Não chega a ser uma particularidade deste ou daquele país a tentação que volta e meia seduz governantes e os leva a maquiar estatísticas numa tentativa suicida de melhorar a realidade da economia. Na explosão da crise do euro, por exemplo, com a insolvência em série de países, chamou a atenção como os gregos subestimavam os gastos públicos. Em vão, porque a verdade emergiu na auditoria das contas da Grécia feita pela União Europeia/FMI.
O caso mais grave, no momento, é o do Argentina, em que o índice oficial de inflação é sabidamente manipulado para não ultrapassar os 10%, enquanto consultorias privadas calculam a taxa efetiva em níveis acima dos 20%. A insistência na maquiagem grosseira é tal que o próprio Fundo Monetário ameaça o país de sanções.
O Brasil está muito longe disso, porém não deixa de praticar a “contabilidade criativa”, para não revelar com toda a transparência a situação fiscal do país. Neste sentido, preocupa o costume, adotado a partir de 2009, no impacto da crise mundial, de transferir bilhões ao BNDES obtidos por endividamento, sem o registro dos recursos na dívida líquida pública.
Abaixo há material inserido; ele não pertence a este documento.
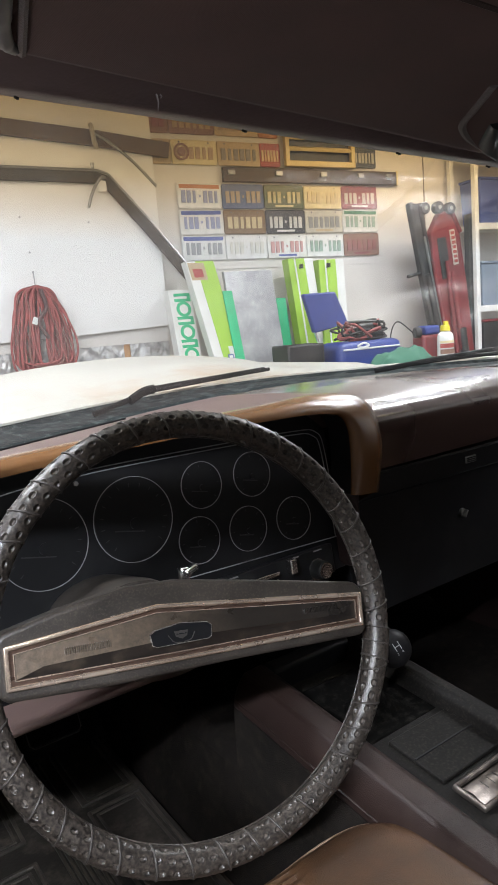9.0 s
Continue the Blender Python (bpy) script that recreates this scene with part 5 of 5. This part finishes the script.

Por ser considerado “empréstimo” ao banco, o dinheiro aparece apenas na dívida bruta. Mais grave é que o subsídio embutido nessas operações – o banco empresta os recursos a taxas inferiores às pagas pelo Tesouro ao obtê-los no mercado – não é explícito. Não aparece de maneira transparente no Orçamento. Teme-se, com razão, o renascimento da “conta movimento”, uma herança da ditadura, pela qual os cofres públicos abasteciam o Banco do Brasil de dinheiro do contribuinte, sem qualquer controle. O mesmo contribuinte iria tapar o buraco, depois de estabilizada a economia pelo Plano Real.
Por este “orçamento paralelo”, o BNDES já recebeu mais de R$ 300 bilhões. Pela mesma via, o Banco do Brasil e a Caixa acabam de ser oxigenados em R$ 21 bilhões, para manter abertos os guichês de financiamento ao consumo, créditos em que a inadimplência está em alta. A criatividade talvez seja usada para ajudar o governo a cumprir a meta do superávit primário de 3,1% do PIB. Em 12 meses, o superávit está em 2,46%. É possível que, para atingir o centro do alvo, o governo venha a deduzir investimentos dos gastos, recurso que precisa ser usado com critério. Não pode ser banalizado, para não reduzir a confiabilidade das contas públicas. O mesmo vale para o artifício da antecipação do pagamento de dividendos de estatais – um tipo de receita conjuntural, portanto incapaz de dar sustentação de médio e longo prazos ao superávit, necessário para saldar a conta de juros da dívida interna e evitar que ela vire uma bola de neve.
Seria melhor o governo assumir a redução do superávit primário, numa conjuntura difícil, e assim preservar a qualidade das estatísticas oficiais. Até porque não há maquiagem que encubra para sempre a realidade.